PROBLEM DETAILS: Using the listing below, report all lines holding the word "this".

** start MATERIAL TO PROCESS **

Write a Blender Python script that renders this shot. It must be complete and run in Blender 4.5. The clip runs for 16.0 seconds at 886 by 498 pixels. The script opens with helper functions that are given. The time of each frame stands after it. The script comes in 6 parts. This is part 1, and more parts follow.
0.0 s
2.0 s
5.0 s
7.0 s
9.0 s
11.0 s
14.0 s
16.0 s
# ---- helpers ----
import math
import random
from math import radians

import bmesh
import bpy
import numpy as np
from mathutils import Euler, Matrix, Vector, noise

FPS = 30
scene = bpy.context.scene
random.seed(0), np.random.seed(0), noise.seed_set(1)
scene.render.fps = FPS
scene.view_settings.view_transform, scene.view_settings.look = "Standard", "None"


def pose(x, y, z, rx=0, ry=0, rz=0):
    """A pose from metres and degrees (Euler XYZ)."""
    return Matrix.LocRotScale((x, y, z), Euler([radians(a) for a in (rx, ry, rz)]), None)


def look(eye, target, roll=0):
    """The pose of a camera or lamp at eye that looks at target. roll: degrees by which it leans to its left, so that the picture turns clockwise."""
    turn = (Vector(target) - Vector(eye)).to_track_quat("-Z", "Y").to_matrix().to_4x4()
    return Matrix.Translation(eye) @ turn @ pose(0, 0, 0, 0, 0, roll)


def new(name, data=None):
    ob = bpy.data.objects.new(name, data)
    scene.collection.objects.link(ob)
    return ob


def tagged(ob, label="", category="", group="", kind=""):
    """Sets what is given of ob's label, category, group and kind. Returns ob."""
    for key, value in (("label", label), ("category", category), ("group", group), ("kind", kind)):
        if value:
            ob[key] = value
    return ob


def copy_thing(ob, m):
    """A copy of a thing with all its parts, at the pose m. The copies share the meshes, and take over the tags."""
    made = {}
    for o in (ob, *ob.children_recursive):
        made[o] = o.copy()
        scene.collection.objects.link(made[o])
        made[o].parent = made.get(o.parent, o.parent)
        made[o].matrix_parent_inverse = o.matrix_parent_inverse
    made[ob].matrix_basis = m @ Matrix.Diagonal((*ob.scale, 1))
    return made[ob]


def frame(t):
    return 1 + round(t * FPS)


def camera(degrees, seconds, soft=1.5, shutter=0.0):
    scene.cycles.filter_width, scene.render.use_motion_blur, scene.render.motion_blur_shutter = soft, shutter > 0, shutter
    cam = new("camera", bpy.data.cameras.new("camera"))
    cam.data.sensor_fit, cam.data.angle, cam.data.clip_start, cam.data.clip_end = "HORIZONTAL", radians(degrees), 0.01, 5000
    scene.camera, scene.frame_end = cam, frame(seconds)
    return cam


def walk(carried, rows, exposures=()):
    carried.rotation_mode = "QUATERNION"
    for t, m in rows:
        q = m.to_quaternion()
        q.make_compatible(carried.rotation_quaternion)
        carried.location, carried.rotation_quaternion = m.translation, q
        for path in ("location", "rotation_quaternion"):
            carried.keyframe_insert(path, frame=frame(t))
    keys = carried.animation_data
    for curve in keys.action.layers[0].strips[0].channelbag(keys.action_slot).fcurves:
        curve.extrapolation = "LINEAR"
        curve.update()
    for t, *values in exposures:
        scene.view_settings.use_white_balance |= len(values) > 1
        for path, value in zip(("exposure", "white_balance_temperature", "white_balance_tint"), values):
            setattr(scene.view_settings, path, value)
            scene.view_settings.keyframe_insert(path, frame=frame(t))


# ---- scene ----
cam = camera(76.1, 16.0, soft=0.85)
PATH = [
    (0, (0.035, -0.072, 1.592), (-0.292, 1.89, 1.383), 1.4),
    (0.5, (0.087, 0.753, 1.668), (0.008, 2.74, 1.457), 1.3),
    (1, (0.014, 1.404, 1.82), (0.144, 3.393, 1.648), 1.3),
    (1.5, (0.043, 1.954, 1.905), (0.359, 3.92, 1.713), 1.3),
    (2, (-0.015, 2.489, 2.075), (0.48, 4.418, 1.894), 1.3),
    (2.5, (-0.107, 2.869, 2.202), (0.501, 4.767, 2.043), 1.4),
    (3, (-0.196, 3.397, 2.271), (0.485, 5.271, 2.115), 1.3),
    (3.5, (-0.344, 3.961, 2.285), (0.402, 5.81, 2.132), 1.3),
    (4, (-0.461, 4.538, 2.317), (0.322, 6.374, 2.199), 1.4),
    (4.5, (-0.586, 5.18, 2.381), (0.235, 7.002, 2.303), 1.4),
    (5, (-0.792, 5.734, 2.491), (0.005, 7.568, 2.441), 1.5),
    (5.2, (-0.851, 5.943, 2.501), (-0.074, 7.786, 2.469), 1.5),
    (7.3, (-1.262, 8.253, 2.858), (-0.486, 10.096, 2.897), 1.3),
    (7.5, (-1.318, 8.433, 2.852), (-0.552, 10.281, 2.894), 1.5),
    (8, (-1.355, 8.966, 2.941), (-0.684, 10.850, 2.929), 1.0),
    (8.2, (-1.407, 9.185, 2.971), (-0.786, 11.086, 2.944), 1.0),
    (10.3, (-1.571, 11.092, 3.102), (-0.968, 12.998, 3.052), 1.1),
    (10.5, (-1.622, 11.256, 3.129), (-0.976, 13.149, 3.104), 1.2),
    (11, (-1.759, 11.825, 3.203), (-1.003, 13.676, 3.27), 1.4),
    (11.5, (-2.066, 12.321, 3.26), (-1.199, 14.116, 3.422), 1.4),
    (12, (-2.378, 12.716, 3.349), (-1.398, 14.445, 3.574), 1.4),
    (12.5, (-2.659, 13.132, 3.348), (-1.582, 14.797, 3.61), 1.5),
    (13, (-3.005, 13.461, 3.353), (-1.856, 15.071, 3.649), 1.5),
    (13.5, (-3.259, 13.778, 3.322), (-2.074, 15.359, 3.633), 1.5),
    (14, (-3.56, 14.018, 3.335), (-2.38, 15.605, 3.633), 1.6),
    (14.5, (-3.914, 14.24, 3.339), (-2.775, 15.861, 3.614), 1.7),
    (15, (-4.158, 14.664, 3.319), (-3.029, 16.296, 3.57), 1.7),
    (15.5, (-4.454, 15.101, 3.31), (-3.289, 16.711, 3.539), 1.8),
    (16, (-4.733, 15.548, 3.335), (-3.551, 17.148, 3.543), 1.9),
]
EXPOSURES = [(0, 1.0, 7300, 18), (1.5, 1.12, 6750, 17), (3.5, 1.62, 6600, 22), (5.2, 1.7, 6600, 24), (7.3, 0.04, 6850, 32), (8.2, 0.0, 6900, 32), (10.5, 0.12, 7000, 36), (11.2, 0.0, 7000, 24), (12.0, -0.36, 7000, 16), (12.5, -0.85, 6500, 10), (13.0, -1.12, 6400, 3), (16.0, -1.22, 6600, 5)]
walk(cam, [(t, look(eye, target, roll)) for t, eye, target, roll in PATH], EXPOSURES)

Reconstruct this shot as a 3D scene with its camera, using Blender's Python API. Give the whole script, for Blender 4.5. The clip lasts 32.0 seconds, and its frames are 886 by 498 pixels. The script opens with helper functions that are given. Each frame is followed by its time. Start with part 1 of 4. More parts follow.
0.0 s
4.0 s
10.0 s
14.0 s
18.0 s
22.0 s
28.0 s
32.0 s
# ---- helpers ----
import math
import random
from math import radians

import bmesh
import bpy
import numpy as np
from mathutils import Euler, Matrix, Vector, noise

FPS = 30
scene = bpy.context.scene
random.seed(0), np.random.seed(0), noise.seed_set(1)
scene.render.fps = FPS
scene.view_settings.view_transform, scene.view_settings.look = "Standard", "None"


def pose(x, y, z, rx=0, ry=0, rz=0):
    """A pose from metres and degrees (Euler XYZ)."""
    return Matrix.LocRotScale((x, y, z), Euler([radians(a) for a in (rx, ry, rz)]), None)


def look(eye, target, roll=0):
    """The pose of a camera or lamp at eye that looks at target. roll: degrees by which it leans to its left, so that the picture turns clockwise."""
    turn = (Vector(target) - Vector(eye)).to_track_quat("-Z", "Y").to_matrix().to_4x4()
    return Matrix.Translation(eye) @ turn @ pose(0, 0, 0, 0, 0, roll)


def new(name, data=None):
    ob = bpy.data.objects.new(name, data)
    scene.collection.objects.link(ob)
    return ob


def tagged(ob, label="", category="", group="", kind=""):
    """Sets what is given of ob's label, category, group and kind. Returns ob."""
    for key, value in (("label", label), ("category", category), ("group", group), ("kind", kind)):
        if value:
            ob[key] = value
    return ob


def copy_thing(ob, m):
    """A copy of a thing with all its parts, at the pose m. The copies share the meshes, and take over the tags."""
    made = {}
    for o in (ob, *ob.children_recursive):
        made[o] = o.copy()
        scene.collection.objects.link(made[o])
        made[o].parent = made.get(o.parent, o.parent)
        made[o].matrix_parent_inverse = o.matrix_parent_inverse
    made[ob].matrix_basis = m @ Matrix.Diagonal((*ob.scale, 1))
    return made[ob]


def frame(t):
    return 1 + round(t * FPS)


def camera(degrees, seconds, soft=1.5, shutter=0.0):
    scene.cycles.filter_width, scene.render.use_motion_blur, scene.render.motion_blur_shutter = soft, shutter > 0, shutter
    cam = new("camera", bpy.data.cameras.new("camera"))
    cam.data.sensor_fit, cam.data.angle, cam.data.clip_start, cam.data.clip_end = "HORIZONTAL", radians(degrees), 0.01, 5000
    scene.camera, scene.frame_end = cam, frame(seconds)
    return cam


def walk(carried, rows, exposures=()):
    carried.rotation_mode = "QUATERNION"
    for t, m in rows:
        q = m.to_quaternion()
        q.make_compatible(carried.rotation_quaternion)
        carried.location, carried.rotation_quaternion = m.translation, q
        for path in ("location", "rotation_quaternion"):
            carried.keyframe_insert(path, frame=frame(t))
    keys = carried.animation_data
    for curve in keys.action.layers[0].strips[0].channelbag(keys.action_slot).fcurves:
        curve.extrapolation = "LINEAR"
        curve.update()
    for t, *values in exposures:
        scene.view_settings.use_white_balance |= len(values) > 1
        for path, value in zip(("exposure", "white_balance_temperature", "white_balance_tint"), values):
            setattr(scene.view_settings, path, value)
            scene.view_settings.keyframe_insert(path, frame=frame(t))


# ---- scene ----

** end MATERIAL TO PROCESS **

OUTPUT OF THE TASK:
Write a Blender Python script that renders this shot. It must be complete and run in Blender 4.5. The clip runs for 16.0 seconds at 886 by 498 pixels. The script opens with helper functions that are given. The time of each frame stands after it. The script comes in 6 parts. This is part 1, and more parts follow.
Reconstruct this shot as a 3D scene with its camera, using Blender's Python API. Give the whole script, for Blender 4.5. The clip lasts 32.0 seconds, and its frames are 886 by 498 pixels. The script opens with helper functions that are given. Each frame is followed by its time. Start with part 1 of 4. More parts follow.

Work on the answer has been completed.